St Peter is also depicted in a two light window. Jesus restores a kneeling Peter after he denied knowing him three times on the night of his arrest. The sun was shining through this window, with multi coloured reflections being cast on to the surrounding wall.

Some modern glass shows Jesus after meeting the two disciples on the road to Emmaus. Jesus is shown with a very large nimbus (halo). The script at the top is from Luke Chapter 24 verse 31 which reads in the King James Version ‘and their eyes were opened and they knew him’. Some modern translations replace the word ‘Knew’ with ‘recognise’. To my mind the older version has more impact!

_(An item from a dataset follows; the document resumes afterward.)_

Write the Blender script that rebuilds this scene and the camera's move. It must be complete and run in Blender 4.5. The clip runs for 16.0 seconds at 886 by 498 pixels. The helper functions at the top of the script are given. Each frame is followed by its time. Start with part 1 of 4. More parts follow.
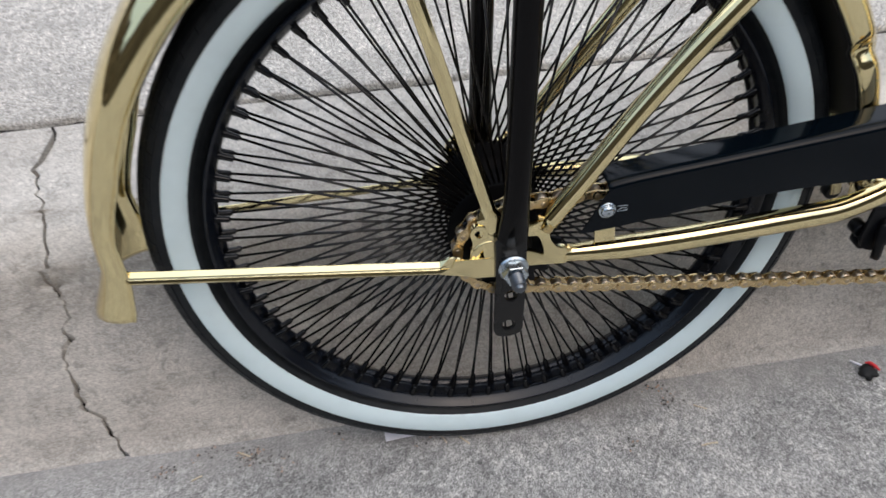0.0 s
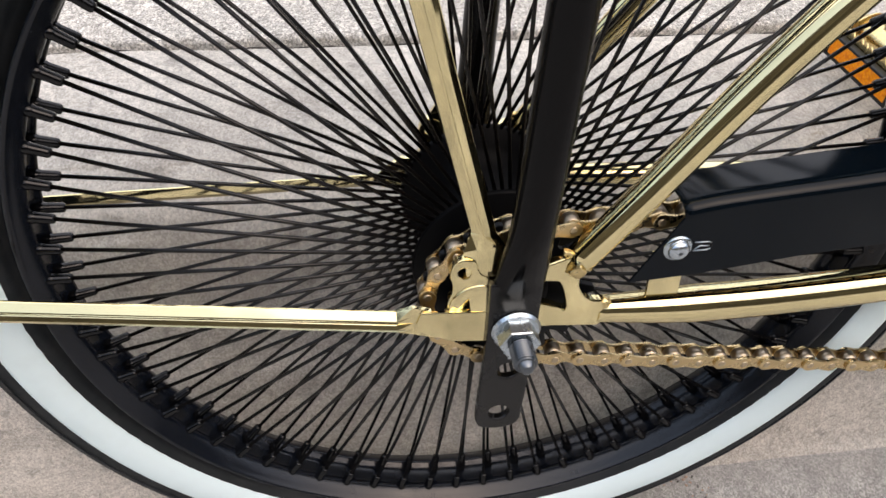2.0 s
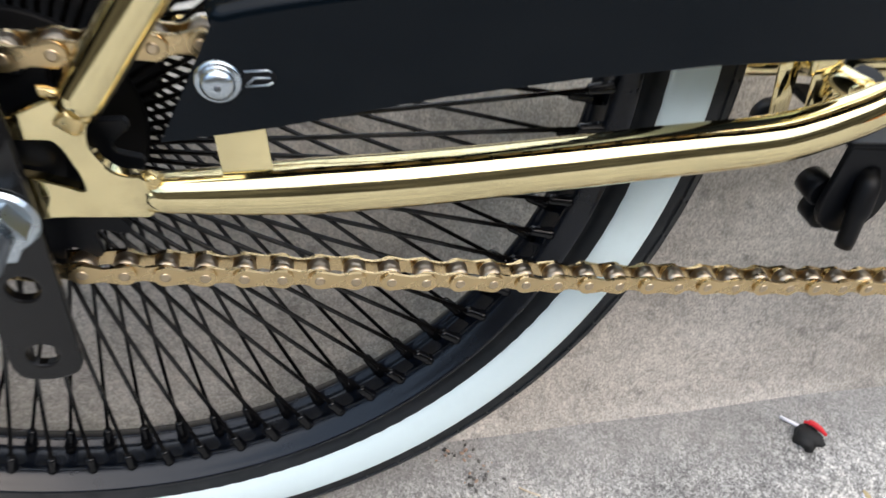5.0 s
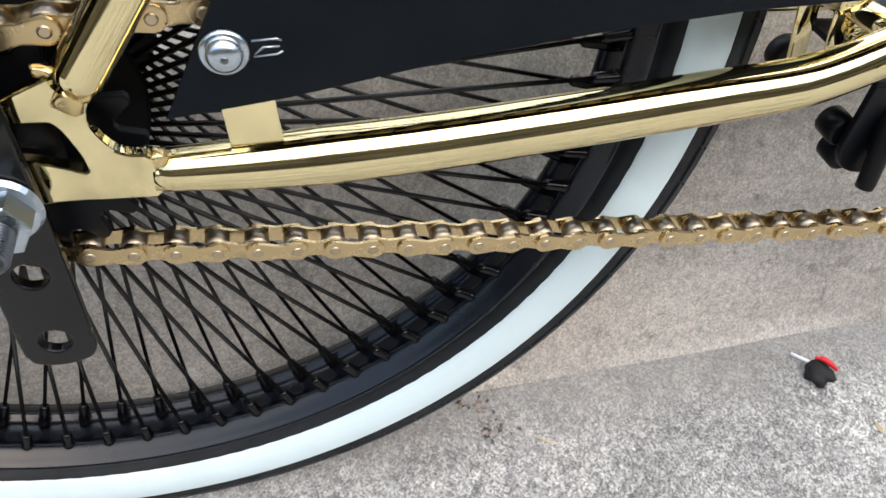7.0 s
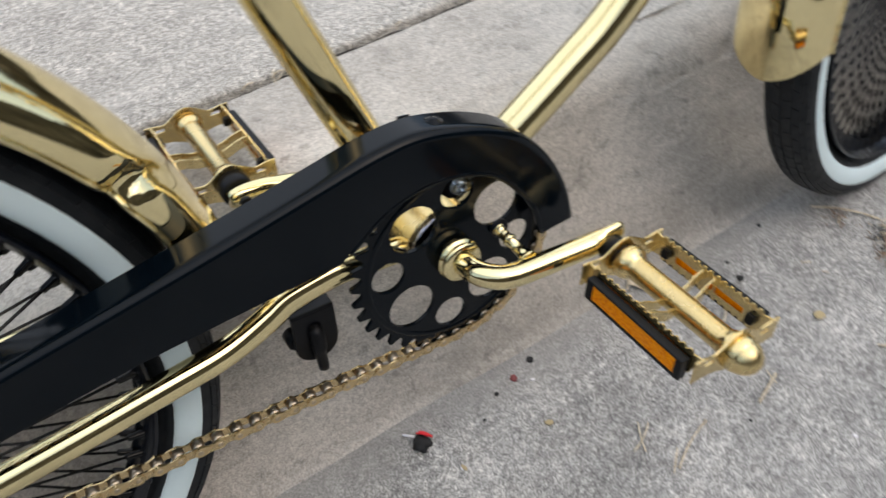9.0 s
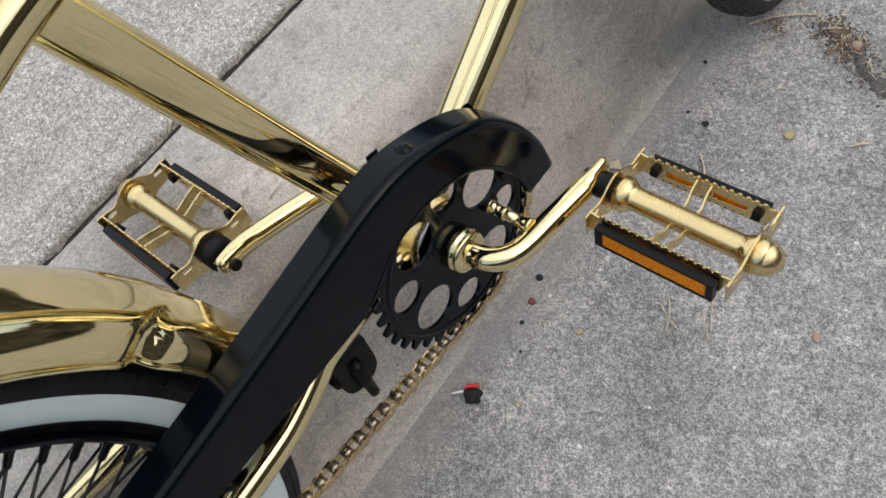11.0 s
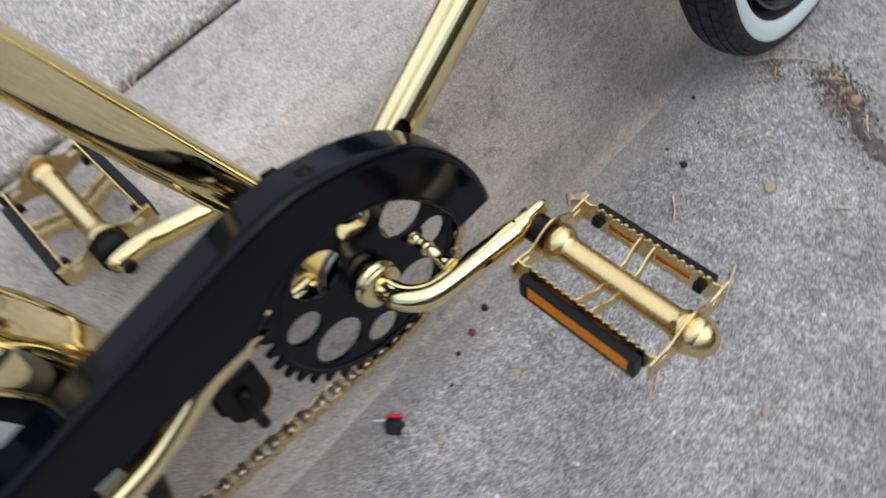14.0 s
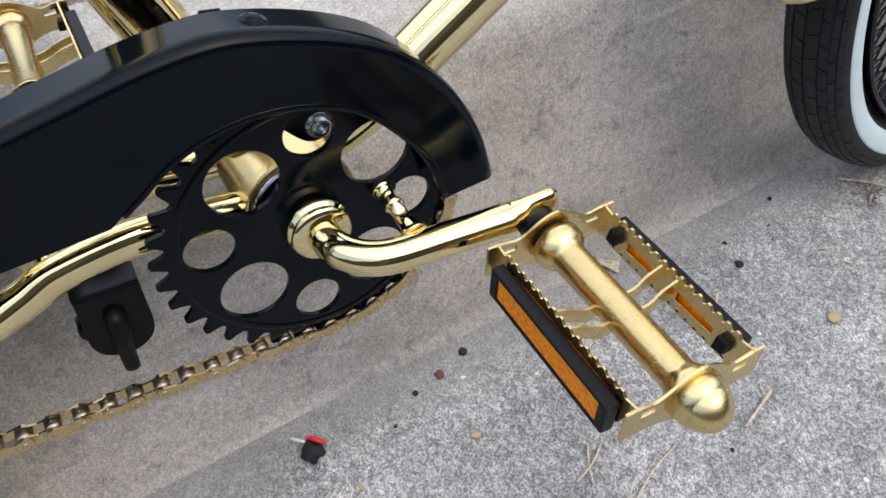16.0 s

A three light window has King David central, as usual easily recognisable by the fact that he is carrying a harp. He is flanked by Miriam and Deborah, each of whom was prophets. Miriam is depicted playing the cymbals; in Exodus Chapter 15 Miriam is said to have led the Hebrew women in singing and dancing after they had crossed the Red Sea.

Deborah was the only female Judge and judged for 40 years. She holds a scroll which reads ‘Awake awake utter a song’, this coming from Judges Chapter 5 verse 12.


It was good to take a look around the church grounds. There are plenty of finely crafted 18th century gravestones here but nothing in the grounds has its own Grade II Listing and there is nothing of any great rarity or importance.

A friend once said that my churchcrawling is, to an extent, a means to an end to travel and see new places. Yes, this is true to an extent. It is about the churches, that it why I do what I do. But it is also about visiting places that I wouldn’t otherwise have ever visited, with my life and memories being enriched that little bit more as a result!

This is a church with a big heart, which I have a great deal of time for. Worth taking a look at if you are in the area.

The majority of photographs used on this page are from my September 2014 visit. A few interior shots are from a subsequent visit, in February 2023 if you happen to notice a slight change in lighting conditions!